If you are really interested in digging into this, there is some research out there. I was looking into the concepts from an article that examined the effect of Organizational Structure on Software Quality a while ago. I ended up filing the ideas away in the back of my head, but you might find it enlightening.

Answer 7

Since we don't care about code that works, I'd look at the number of changes made to a file (not how big the changes were, just how often a file gets changed) and how many bugs were fixed by those changes plus the number of open bugs which are logged against the file. The result should be a number that gets bigger the more rotten a file is.

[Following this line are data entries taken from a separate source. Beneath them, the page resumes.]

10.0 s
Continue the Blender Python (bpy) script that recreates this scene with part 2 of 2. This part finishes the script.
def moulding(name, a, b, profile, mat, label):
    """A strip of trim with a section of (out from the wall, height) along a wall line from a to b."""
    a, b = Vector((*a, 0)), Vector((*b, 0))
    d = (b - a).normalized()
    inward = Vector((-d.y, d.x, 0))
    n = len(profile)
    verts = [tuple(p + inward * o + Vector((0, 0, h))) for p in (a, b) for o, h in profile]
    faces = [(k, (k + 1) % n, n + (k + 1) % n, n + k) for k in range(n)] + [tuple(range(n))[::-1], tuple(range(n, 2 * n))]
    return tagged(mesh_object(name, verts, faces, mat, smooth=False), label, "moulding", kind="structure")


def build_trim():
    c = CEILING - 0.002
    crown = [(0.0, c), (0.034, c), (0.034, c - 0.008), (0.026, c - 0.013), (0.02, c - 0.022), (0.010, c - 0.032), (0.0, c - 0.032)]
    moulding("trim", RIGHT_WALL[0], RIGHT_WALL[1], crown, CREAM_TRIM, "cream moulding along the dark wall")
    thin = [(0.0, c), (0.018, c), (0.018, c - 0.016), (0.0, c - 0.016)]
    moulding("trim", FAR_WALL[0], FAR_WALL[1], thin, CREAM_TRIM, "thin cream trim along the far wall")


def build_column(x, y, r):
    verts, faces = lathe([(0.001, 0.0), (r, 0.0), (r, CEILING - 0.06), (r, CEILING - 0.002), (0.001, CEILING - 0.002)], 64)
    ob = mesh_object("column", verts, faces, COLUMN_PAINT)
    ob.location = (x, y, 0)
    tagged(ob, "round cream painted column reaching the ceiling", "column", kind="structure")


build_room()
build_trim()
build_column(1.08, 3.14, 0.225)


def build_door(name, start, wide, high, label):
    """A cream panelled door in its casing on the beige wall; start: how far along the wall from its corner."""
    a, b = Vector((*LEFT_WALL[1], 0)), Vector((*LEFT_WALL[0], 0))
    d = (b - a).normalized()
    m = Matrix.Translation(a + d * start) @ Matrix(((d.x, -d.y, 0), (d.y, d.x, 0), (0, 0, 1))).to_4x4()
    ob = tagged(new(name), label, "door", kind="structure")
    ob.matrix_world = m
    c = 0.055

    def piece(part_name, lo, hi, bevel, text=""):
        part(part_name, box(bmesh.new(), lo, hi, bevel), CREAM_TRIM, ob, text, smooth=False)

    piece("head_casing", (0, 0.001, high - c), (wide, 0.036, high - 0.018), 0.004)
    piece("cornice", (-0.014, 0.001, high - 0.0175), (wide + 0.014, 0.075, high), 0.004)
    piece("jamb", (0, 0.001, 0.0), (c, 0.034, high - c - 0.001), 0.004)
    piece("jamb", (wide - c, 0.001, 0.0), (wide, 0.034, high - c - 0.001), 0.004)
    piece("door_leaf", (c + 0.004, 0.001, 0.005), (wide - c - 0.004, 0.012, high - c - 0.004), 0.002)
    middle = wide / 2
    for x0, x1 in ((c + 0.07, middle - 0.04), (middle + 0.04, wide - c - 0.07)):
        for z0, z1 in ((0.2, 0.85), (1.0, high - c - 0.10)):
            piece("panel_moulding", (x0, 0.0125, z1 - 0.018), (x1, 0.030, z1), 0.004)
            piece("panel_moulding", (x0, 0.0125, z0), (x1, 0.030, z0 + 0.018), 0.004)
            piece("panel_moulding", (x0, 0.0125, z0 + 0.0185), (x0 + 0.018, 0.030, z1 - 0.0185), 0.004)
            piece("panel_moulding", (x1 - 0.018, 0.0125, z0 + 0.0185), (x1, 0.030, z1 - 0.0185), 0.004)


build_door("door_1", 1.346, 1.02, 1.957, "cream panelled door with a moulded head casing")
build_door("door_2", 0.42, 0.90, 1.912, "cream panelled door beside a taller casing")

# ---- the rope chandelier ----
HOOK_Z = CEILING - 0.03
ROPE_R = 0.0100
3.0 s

Files which change often (config, etc) while not fixing a big will not show up because the bug part of the equation will be low. File with lots of open bugs will show up as will files where changes often lead to new bugs. The changes*bugfixes number should erode over time (because we don't care about old hotspots).

Answer 8

I'm reminded of Evidence Based Scheduling. Come up with a set of reasonable metrics to indicate bitrot (both it's actual value and how much it was reduced by a particular change). Then Determine how accurate they are based on time spent later. Coming up with the numbers and rules for this is probably complicated.

Answer 9

My only issue with code coverage and unit tests is that unit tests only test what they were originally designed to test, and they, by definition, are code and prone to the same functional software-rot that plagues regular code. (they are only good for what they are written for, and after a while, that's not enough)

But high quality unit tests will obviously provide some protection.

So these are my important factors for software rot:

1. Number of external data interface points (extDataIntfPts)
2. Quality of data/error handling, unit tests (codeQuality)
3. Dependency on underlying implementations such as OS/VM. (osDep)
4. Number of external implementation interface point such as plugins. (extIntfPts)
5. Complexity of code/simple volume of code (linesOfCode)

As a system lives in production, it is exposed to a greater variety of data inputs as the dataset it has collected grows. This by definition exposes the codebase to a greater number of edge cases and sequences.

This can be mitigated by the quality of the data processing, error handling, and unit tests.

There's also the moving targets of the underlying environment that the system operates in. One way to moderate this is to put the application in a VM.

If the system implements plugins, I could see the codebase facing a greater chance of failure as more plugins are developed.

Complex code != elegant code. If it's elegant, it's probably simple. I'm going with the simple point here that the more code there is, the less likely it is that it is well tested, but I suppose it could be turned around.

So, here's my equation:

bitrot=((linesofcode/codeQuality)*(extDataInfPts+(osDep/change)+extIntfPts)*numberOfSecondsDeployed)

Judging codeQuality would probably involve the metric of what the code coverage in the unit tests is. You could run a static analysis program against it to determine potential bugs and that would probably be some help as well. I mean, at some point, it's really hard to score because multi-threading code should be weighted a lot heavier than a POJO. And yes, refactoring ought to be figured in, but only where there are evidences of software rot.

In the end, it's a pseudo-science. Here's my contribution to pseudo-science.

Answer 10

The obvious answer is no. BItrot does not have any accepted dimensions.

Answer 11

Real bitrot (not software rot) has dimensions of physical volume of storage * time.

Bitrot is caused by radioactive decay of impurities in the storage medium.